In April, at my old blogging grounds, I wrote a post musing about learning that was spurred by the reading of Seymour Sarason’s book “And What Do YOU Mean By Learning.” Feel free to read the whole thing for some context, but the part that I snipped from Sarason’s book was this:
Learning is not a thing, it is a process…I try on these pages to distinguish between contexts of productive and unproductive learning. And by productive, I mean that the learning process is one that engenders and reinforces wanting to learn more. Absent wanting to learn, the learning context is unproductive or counterproductive. Is it not noteworthy that the word or concept of learning probably has the highest of all word counts in the diverse literature in education and yet when people are asked what they mean by learnng they are taken aback, stammer or stutter, and come up with a sentence or two which they admit is vague and unsatisfactory? (Boldface mine.)
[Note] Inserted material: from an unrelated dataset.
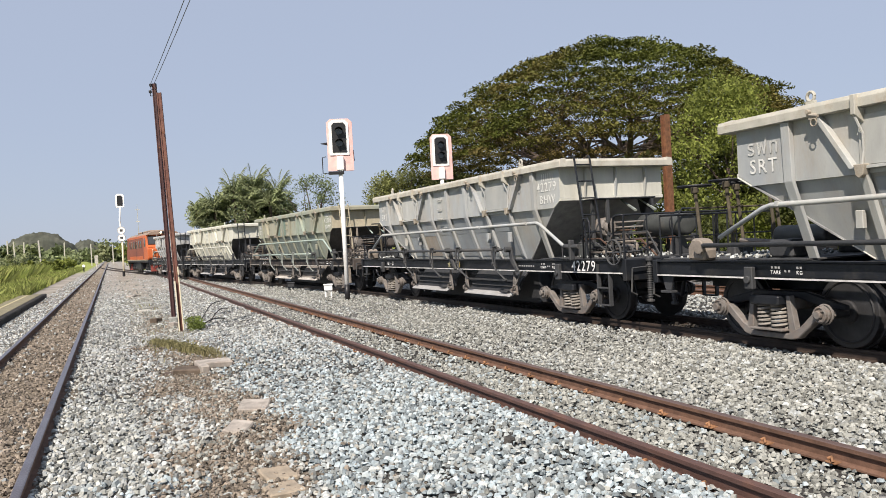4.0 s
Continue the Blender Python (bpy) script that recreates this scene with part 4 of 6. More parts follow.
    # trailing end: door hand wheels on inclined columns
    for y, x, z in ((-0.62, -6.30, 2.06), (-0.24, -6.08, 2.12), (0.16, -6.32, 2.09), (0.52, -6.06, 2.13), (0.86, -6.30, 2.05)):
        col = part("control_column", tube([(x + 0.12, y, 1.06), (x, y, z)], 0.026, None, 8), M_COLUMN, w, "thin steel column with a flat hand wheel")
        hw = ring((x, y, z + 0.04), 0.235, 0.017, "z", None, 24)
        for a in range(0, 180, 60):
            c_, s_ = 0.235 * math.cos(radians(a)), 0.235 * math.sin(radians(a))
            tube([(x - c_, y - s_, z + 0.04), (x + c_, y + s_, z + 0.04)], 0.010, hw, 5)
        part("hand_wheel", hw, M_BLACK, col, "dark flat hand wheel")
        part("gear_head", disc((x, y, z - 0.02), 0.055, 0.09, "z", None, 12, 0.012), M_COLUMN, col)
        part("column_foot", box((x + 0.03, y - 0.08, 1.07), (x + 0.21, y + 0.08, 1.20), bevel=0.015), M_CHUTE, col)
    part("column_brace", tube([(-6.30, -0.70, 1.78), (-6.30, 0.92, 1.78)], 0.016, None, 6), M_COLUMN, w)
    er = part("end_rail", tube([(-6.58, -1.05, 1.06), (-6.58, -1.05, 1.70), (-6.58, 1.05, 1.70), (-6.58, 1.05, 1.06)], 0.017, None, 6), M_BLACK, w, "black tubular end rail")
    for y in (-0.7, -0.35, 0.0, 0.35, 0.7):
        part("rail_post", tube([(-6.58, y, 1.06), (-6.58, y, 1.70)], 0.013, None, 6), M_BLACK, er)
    part("mid_rail", tube([(-6.58, -1.05, 1.38), (-6.58, 1.05, 1.38)], 0.013, None, 6), M_BLACK, er)
    part("door_cylinder", disc((-5.0, 0.1, 1.34), 0.13, 0.9, "x", None, 18, 0.03), M_TANK, w, "dark door cylinder", True)
    for y in (-0.62, 0.55):
        part("push_rod", tube([(-5.4, y, 1.30), (-4.0, y, 1.22)], 0.035, None, 8), M_CAST, w)
        part("crank_box", box((-4.75, y - 0.16, 1.07), (-4.35, y + 0.16, 1.30), bevel=0.03), M_CHUTE, w)
    return w


FRONT = pose(0, 0, 0, 90, 0, 0)


def side_text(w, text, size, x, z, mat, label, y=-SIDE_Y - 0.008, name="lettering"):
    return lettering(text, size, mat, w, pose(x, y, z, 90, 0, 0), label, name)


def number_marks(w, number, upper):
    """Painted marks on the near side: class letters and number high on the hopper and number on the sill."""
    side_text(w, number, 0.235, 4.40, 2.365, M_MARK, "white stencilled number")
    side_text(w, "BHW", 0.215, 4.42, 2.14, M_MARK, "white stencilled class letters", name="class_letters") if upper else None
    bars("stencil_bars", [(-0.22, 0), (-0.15, 0), (-0.07, 0), (0.0, 0), (0.08, 0), (0.15, 0)], (0.022, 0.13), M_MARK, w, pose(4.48, -SIDE_Y - 0.008, 2.55, 90), "worn white script stencil")
    side_text(w, "\u0e23\u0e1f\u0e17", 0.26, -4.40, 2.43, M_MARK_WORN, "worn white script stencil", name="script_letters")
    side_text(w, "SRT", 0.245, -4.40, 2.20, M_MARK, "white stencilled letters", name="owner_letters")
    weights(w, -4.10, "TARE")
    weights(w, 4.34, "LOAD")
    bars("small_print", [(-0.3 + 0.07 * k, 0) for k in range(9)], (0.036, 0.026), M_PRINT, w, pose(3.55, -1.126, 0.935, 90), "small white stencilled line")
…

So I took that last part as a bit of a challenge. Over the last few months, at about two dozen conferences and professional days, I’ve been asking the educators I meet with to take a few moments and in small, informal groups, try to define learning. It’s been an interesting moment every time. People get very animated as they attempt to capture the essence. Some find it, as Sarason suggests, difficult and frustrating. Others seem to latch on to something right away. I’ve even had a couple of people respond that it’s impossible to define.
So what do people report back? I’m guessing I’ve had over 50 different responses, most of which I won’t capture here. But here’s a stab anyway:
- creativity
- passion to know
- application of knowledge
- inquiry
- seeing patterns
- answering questions
- understanding the world
- acquiring knowledge
- curiosity
- making something
- understanding something you previously didn’t understand
- making connections
- changing your perspective on something
- synthesizing ideas
- adding new knowledge
- etc.
Like I said, there are others (feel free to add yours below), but that captures the gist of it.
But here’s the fun part, for me at least. When everyone is done reporting out their various ideas and definitions, I make this point: If that’s what learning is, if that’s how we define it, then we have very little idea in this country (and elsewhere) just what our kids are learning based on the assessments we currently give. Hardly a clue. The only things we generally assess are how much knowledge our kids have acquired and, to a lesser extent, what they can actually do with that knowledge. The rest of it? Who knows. As Sarason also wrote:
Test scores have their uses but knowing scores tells you absolutely nothing directly illuminating of the content and contexts of learning (37).
Amen.
So as we head into the new school year, we might want to start by asking that question of ourselves, of each other, of our parents and of our communities. Just what to WE mean by learning, anyway? The answers might surprise us. And they might, as Sarason suggests, put us on a more meaningful road of education for our kids.